Exercise brief — Copy nothing but the text: reproduce each line of the listing exactly and leave the pictures out.

Dataset content —
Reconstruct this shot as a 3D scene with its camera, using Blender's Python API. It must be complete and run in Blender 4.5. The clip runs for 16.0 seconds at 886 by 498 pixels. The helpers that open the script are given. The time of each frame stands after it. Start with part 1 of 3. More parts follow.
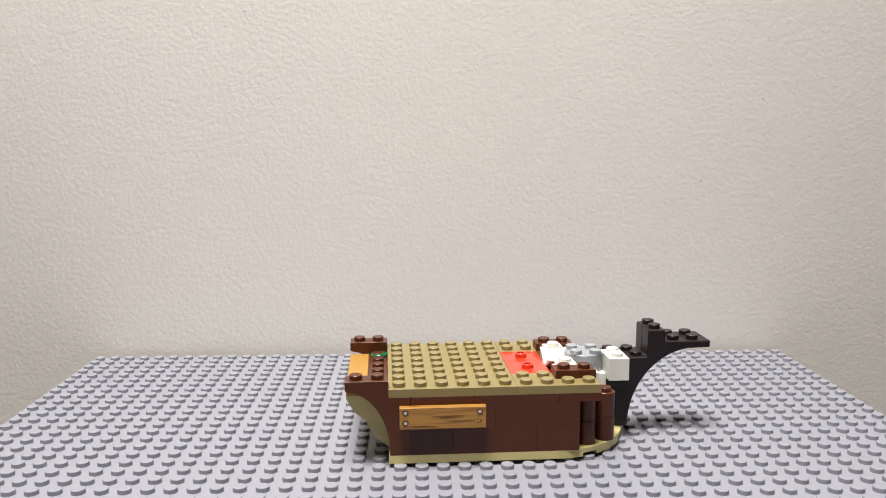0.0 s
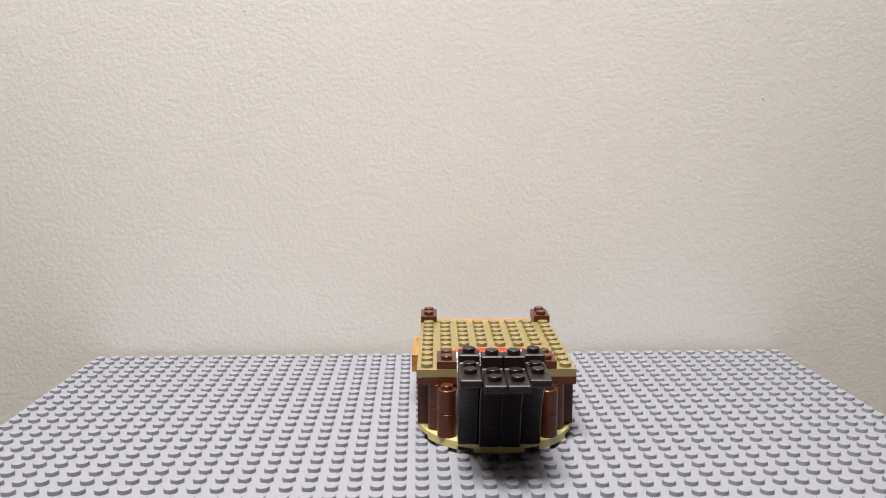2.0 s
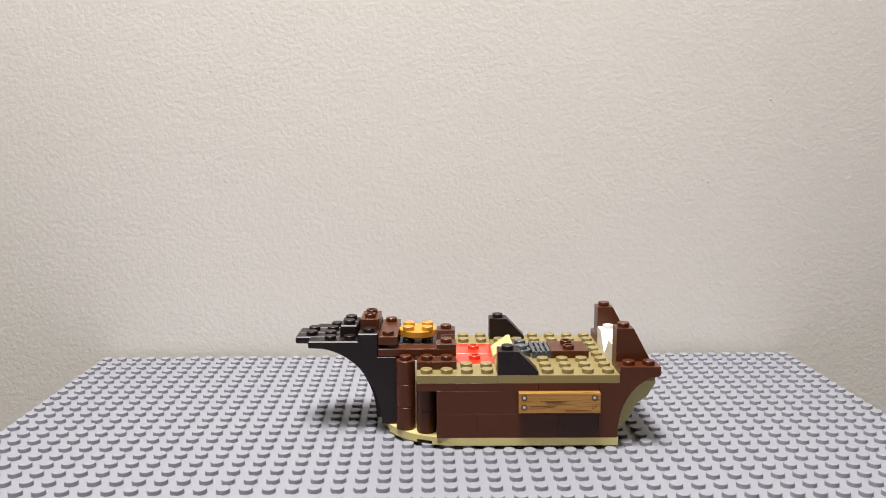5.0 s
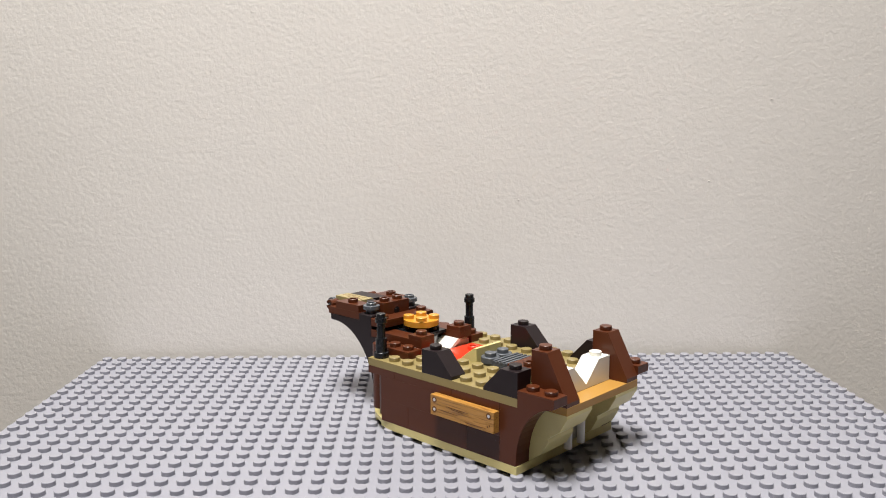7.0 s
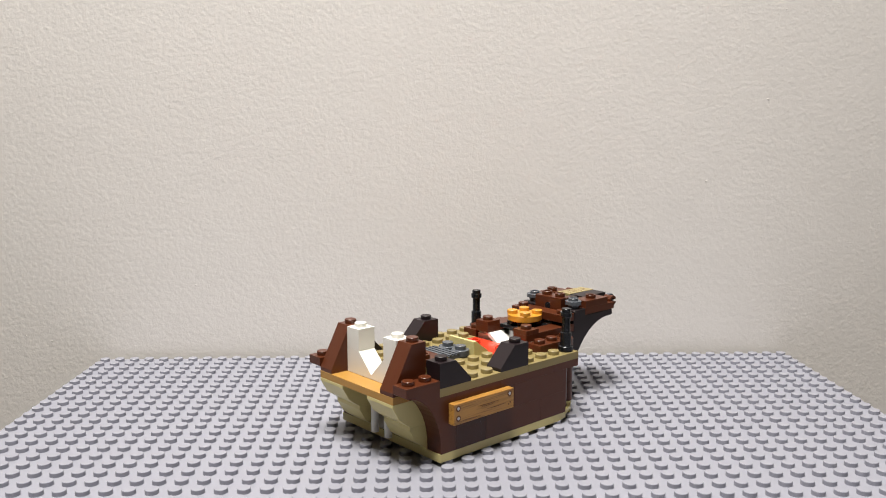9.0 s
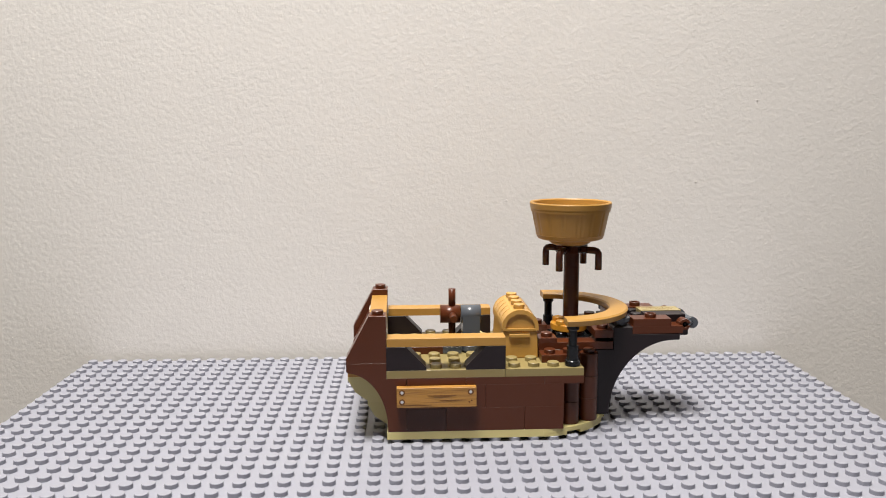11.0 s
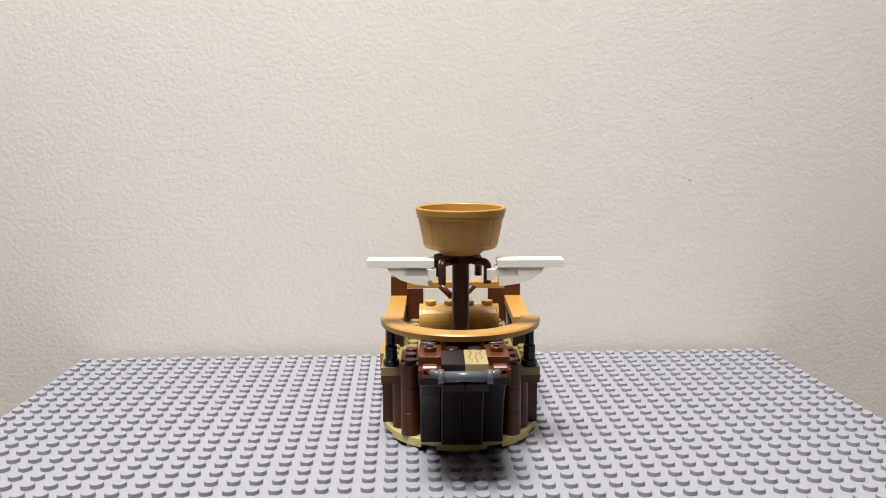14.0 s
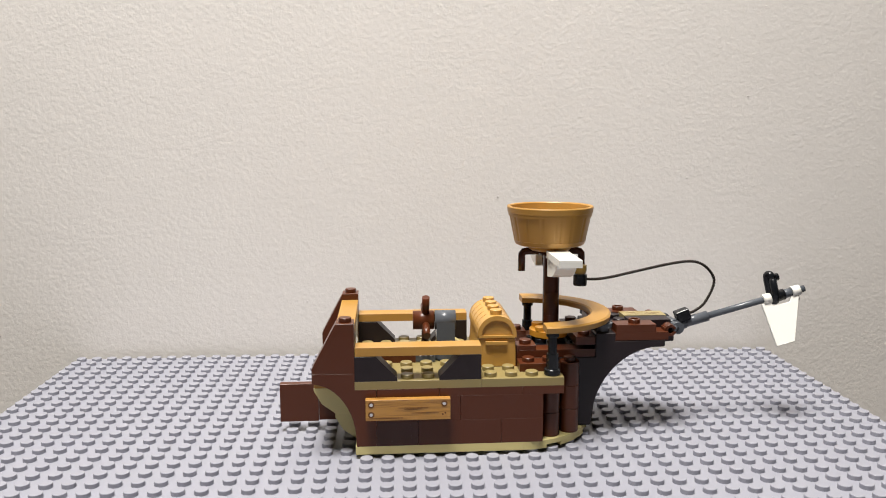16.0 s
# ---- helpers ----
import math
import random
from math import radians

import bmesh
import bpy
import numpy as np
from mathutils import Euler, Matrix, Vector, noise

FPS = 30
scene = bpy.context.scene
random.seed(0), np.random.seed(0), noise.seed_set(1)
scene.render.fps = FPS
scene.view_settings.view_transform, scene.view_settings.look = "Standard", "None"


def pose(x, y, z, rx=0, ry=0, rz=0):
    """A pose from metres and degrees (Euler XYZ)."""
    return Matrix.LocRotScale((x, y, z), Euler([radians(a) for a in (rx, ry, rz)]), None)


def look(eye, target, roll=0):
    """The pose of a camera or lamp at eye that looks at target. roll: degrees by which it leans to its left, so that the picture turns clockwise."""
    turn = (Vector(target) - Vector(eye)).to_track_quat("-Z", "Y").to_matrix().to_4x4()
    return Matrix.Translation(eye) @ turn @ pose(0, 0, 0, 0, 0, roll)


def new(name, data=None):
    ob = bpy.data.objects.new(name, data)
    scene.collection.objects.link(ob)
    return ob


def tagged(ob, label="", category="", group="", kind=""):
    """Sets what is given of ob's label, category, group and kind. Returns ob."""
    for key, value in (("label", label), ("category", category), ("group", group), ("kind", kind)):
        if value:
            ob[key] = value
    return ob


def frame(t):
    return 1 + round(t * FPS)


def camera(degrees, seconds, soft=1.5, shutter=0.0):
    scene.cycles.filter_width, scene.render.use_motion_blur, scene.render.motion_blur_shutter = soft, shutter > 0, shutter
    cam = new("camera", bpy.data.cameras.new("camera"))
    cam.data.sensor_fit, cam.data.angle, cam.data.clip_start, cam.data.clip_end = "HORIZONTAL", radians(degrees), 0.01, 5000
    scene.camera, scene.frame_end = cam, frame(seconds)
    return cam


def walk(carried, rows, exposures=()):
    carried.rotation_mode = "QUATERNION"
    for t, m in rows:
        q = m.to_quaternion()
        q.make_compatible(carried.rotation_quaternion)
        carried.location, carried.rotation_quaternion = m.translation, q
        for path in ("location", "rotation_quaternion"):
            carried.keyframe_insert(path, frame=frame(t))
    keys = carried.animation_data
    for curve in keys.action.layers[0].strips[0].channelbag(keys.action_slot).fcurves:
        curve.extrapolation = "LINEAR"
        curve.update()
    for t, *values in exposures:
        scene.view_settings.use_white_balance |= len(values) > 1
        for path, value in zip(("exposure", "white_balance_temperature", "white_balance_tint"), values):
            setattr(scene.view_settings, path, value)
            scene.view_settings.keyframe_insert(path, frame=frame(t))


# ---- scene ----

Result of the exercise —
Reconstruct this shot as a 3D scene with its camera, using Blender's Python API. It must be complete and run in Blender 4.5. The clip runs for 16.0 seconds at 886 by 498 pixels. The helpers that open the script are given. The time of each frame stands after it. Start with part 1 of 3. More parts follow.
0.0 s
2.0 s
5.0 s
7.0 s
9.0 s
11.0 s
14.0 s
16.0 s
# ---- helpers ----
import math
import random
from math import radians

import bmesh
import bpy
import numpy as np
from mathutils import Euler, Matrix, Vector, noise

FPS = 30
scene = bpy.context.scene
random.seed(0), np.random.seed(0), noise.seed_set(1)
scene.render.fps = FPS
scene.view_settings.view_transform, scene.view_settings.look = "Standard", "None"


def pose(x, y, z, rx=0, ry=0, rz=0):
    """A pose from metres and degrees (Euler XYZ)."""
    return Matrix.LocRotScale((x, y, z), Euler([radians(a) for a in (rx, ry, rz)]), None)


def look(eye, target, roll=0):
    """The pose of a camera or lamp at eye that looks at target. roll: degrees by which it leans to its left, so that the picture turns clockwise."""
    turn = (Vector(target) - Vector(eye)).to_track_quat("-Z", "Y").to_matrix().to_4x4()
    return Matrix.Translation(eye) @ turn @ pose(0, 0, 0, 0, 0, roll)


def new(name, data=None):
    ob = bpy.data.objects.new(name, data)
    scene.collection.objects.link(ob)
    return ob


def tagged(ob, label="", category="", group="", kind=""):
    """Sets what is given of ob's label, category, group and kind. Returns ob."""
    for key, value in (("label", label), ("category", category), ("group", group), ("kind", kind)):
        if value:
            ob[key] = value
    return ob


def frame(t):
    return 1 + round(t * FPS)


def camera(degrees, seconds, soft=1.5, shutter=0.0):
    scene.cycles.filter_width, scene.render.use_motion_blur, scene.render.motion_blur_shutter = soft, shutter > 0, shutter
    cam = new("camera", bpy.data.cameras.new("camera"))
    cam.data.sensor_fit, cam.data.angle, cam.data.clip_start, cam.data.clip_end = "HORIZONTAL", radians(degrees), 0.01, 5000
    scene.camera, scene.frame_end = cam, frame(seconds)
    return cam


def walk(carried, rows, exposures=()):
    carried.rotation_mode = "QUATERNION"
    for t, m in rows:
        q = m.to_quaternion()
        q.make_compatible(carried.rotation_quaternion)
        carried.location, carried.rotation_quaternion = m.translation, q
        for path in ("location", "rotation_quaternion"):
            carried.keyframe_insert(path, frame=frame(t))
    keys = carried.animation_data
    for curve in keys.action.layers[0].strips[0].channelbag(keys.action_slot).fcurves:
        curve.extrapolation = "LINEAR"
        curve.update()
    for t, *values in exposures:
        scene.view_settings.use_white_balance |= len(values) > 1
        for path, value in zip(("exposure", "white_balance_temperature", "white_balance_tint"), values):
            setattr(scene.view_settings, path, value)
            scene.view_settings.keyframe_insert(path, frame=frame(t))


# ---- scene ----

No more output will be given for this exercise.